Gottamned liar, Hickey! Does that prove I vant to be aristocrat? I love only the proletariat! I vill lead them! I vill be like a Gott to them! They vill be my slaves!

Hugo, 144

Hugo is the most enigmatic character, and his pipe dream is a bit more difficult to pin down. He was a radical anarchist who spent ten years in prison for the Movement, and in the aftermath of that trauma spends his days (understandably) drinking and sleeping and joking. At first it seems like Hickey might not get to him; after all, he never said anything about wanting to go back to anyone or anything. But here, though, he finally cracks. In his confused, wheedling mumbling he actually condemns the proletariat and says what he wants to do to them: enslave them and be a God to them. Deep down he is not a pure adherent to the Movement. He is like most men in that he desires power and may be willing to oppress others to get it. If given the opportunity, Hugo knows in the bottom of his soul, he might be the very sort of bourgeois tyrant he always denounced.

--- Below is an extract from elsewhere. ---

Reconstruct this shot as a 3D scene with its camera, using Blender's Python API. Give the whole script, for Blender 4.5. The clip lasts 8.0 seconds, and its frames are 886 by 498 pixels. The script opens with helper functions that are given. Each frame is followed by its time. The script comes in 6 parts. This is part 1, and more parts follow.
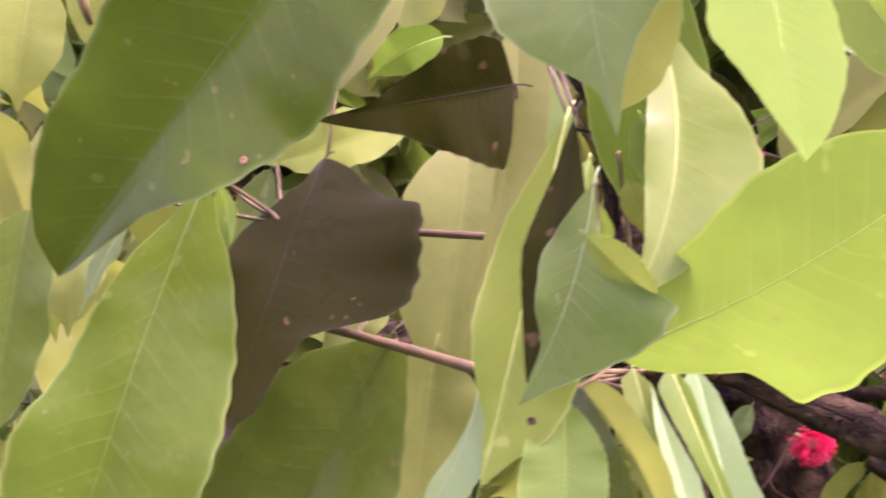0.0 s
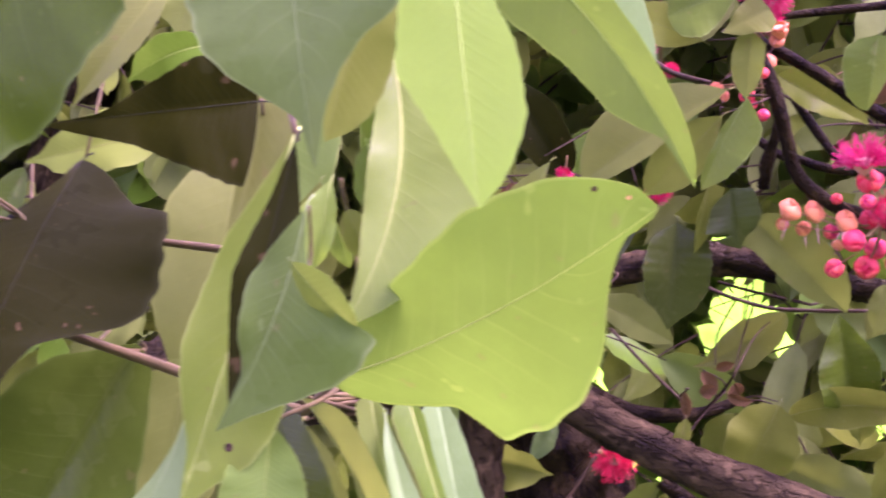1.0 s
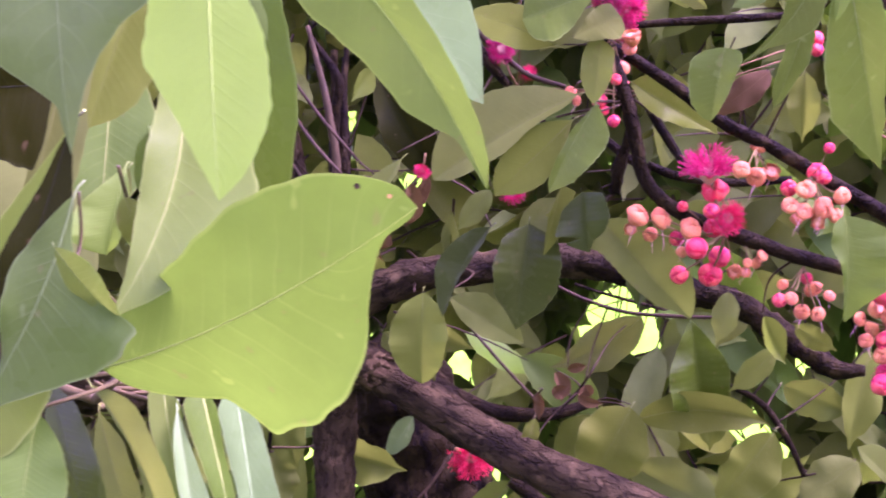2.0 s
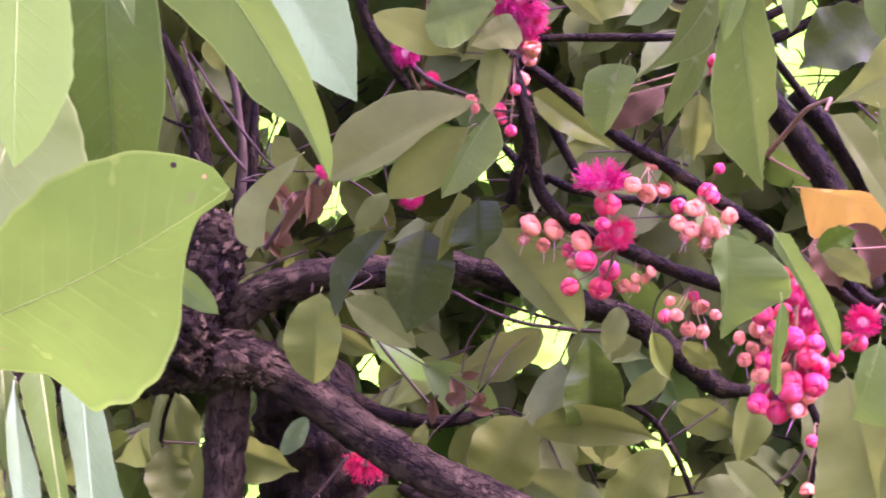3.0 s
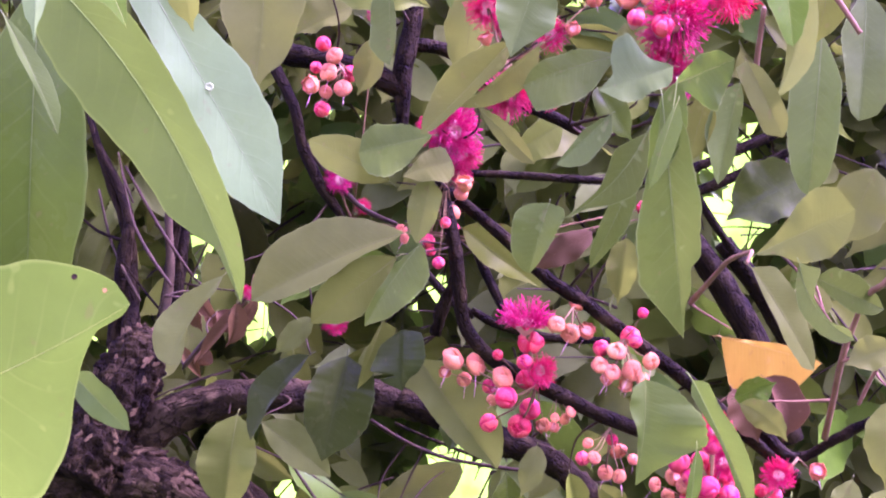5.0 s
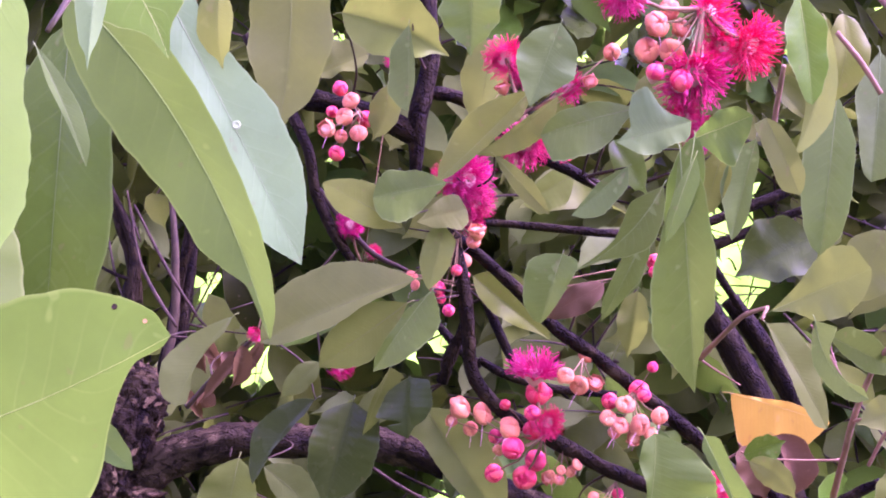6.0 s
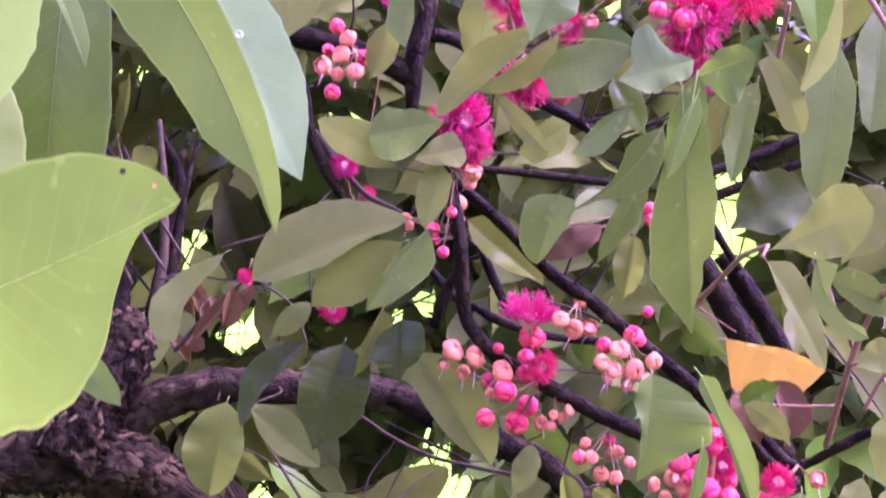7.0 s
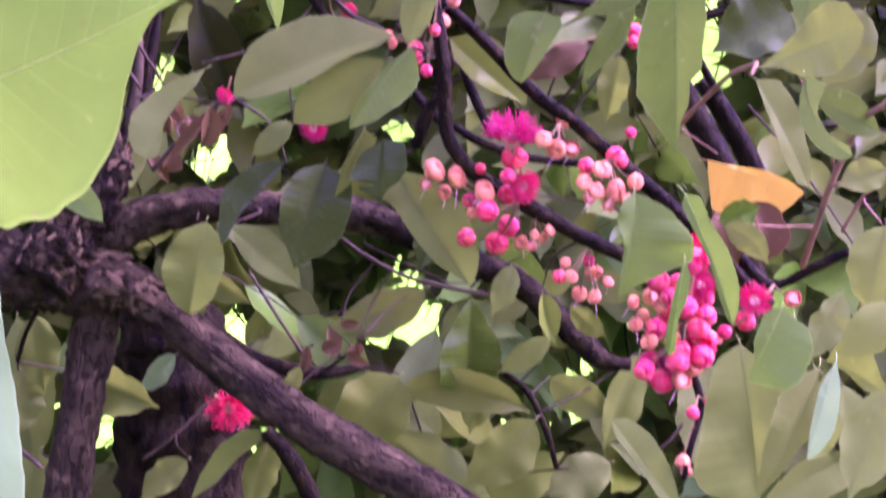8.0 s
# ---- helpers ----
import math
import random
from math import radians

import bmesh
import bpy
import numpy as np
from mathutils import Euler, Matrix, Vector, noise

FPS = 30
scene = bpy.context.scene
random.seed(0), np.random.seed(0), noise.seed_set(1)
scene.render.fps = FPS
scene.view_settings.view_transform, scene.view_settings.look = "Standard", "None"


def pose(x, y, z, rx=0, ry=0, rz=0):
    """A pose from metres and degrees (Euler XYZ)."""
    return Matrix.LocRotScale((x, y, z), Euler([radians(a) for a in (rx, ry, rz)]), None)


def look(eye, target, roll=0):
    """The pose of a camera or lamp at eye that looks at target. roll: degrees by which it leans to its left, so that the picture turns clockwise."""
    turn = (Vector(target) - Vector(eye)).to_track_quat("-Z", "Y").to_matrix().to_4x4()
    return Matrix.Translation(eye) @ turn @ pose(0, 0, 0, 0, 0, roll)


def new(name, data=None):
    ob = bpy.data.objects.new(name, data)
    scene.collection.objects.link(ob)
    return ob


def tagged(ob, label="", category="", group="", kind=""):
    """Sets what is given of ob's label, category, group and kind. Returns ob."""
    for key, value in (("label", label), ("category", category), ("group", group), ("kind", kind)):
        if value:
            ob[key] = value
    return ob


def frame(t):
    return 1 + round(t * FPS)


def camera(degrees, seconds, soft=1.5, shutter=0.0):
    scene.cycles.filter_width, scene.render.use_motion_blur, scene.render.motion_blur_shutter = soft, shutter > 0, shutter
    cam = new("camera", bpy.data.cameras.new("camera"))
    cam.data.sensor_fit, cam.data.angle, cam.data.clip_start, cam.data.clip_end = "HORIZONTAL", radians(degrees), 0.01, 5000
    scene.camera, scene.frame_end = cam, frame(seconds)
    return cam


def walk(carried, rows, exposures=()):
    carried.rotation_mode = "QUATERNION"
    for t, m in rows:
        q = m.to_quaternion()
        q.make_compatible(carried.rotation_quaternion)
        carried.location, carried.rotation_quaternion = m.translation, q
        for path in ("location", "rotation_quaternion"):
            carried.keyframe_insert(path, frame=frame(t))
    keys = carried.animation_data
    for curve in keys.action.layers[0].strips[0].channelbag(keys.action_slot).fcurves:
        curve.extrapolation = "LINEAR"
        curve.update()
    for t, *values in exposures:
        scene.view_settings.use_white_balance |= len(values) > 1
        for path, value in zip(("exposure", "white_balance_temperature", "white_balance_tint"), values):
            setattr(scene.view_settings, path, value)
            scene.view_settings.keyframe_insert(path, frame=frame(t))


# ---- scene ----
cam = camera(36.3, 8.0, soft=1.9, shutter=0.5)
PATH = [
    (0, (-0.125, -0.268, 1.727), (-0.624, 1.616, 2.174), -5.6),
    (0.5, (-0.093, -0.265, 1.735), (-0.492, 1.646, 2.169), -4.6),
    (1, (-0.047, -0.247, 1.738), (-0.363, 1.681, 2.162), -3.5),
    (1.5, (-0.013, -0.237, 1.735), (-0.257, 1.703, 2.155), -2.9),
    (2, (0.02, -0.239, 1.735), (-0.164, 1.71, 2.145), -2.2),
    (3.5, (0.097, -0.236, 1.711), (0.026, 1.709, 2.168), 1.2),
    (4, (0.101, -0.225, 1.706), (0.062, 1.71, 2.209), 1.8),
    (4.5, (0.108, -0.231, 1.712), (0.083, 1.688, 2.274), 2.5),
    (5, (0.096, -0.233, 1.724), (0.08, 1.67, 2.338), 3.0),
    (6.5, (0.066, -0.216, 1.705), (0.069, 1.658, 2.405), 5.3),
    (7, (0.06, -0.195, 1.675), (0.085, 1.688, 2.346), 5.4),
    (7.5, (0.046, -0.186, 1.66), (0.106, 1.723, 2.255), 5.4),
    (8, (0.038, -0.186, 1.654), (0.145, 1.76, 2.101), 5.2),
]
walk(cam, [(t, look(eye, target, roll)) for t, eye, target, roll in PATH], [(0.0, 3.68, 5950, 125), (0.7, 3.54, 5780, 128), (1.5, 3.48, 5560, 132), (3.4, 3.53, 5380, 141), (8.0, 3.54, 5290, 147)])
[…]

Ah, the damned pity - the wrong kind, as Hickey said! Be God, there's no hope! I'll never be a success in the grandstand - or anywhere else! Life is too much for me! I'll be a weak fool looking with pity at the two sides of everything until I die!

Larry, 218

Larry's fate is quietly, desperately tragic. Thanks to the pervasive meddling of Hickey and his final realization of what Parritt needed from him, Larry moves into a state where he cannot pretend that he is blithely unafraid of death. He is not a nihilistic philosopher, a man immune from pipe dreams. He can no longer tell himself that he hates life and wants the great sleep of death. He has seen death in Hickey and Parritt and he does not want it. As Parritt deduced earlier, Larry will cling to life as long as he can. He is the true convert to Hickey's vision and he has no way to make it palatable. His staring off at the end of the play is all he can do for his remaining days.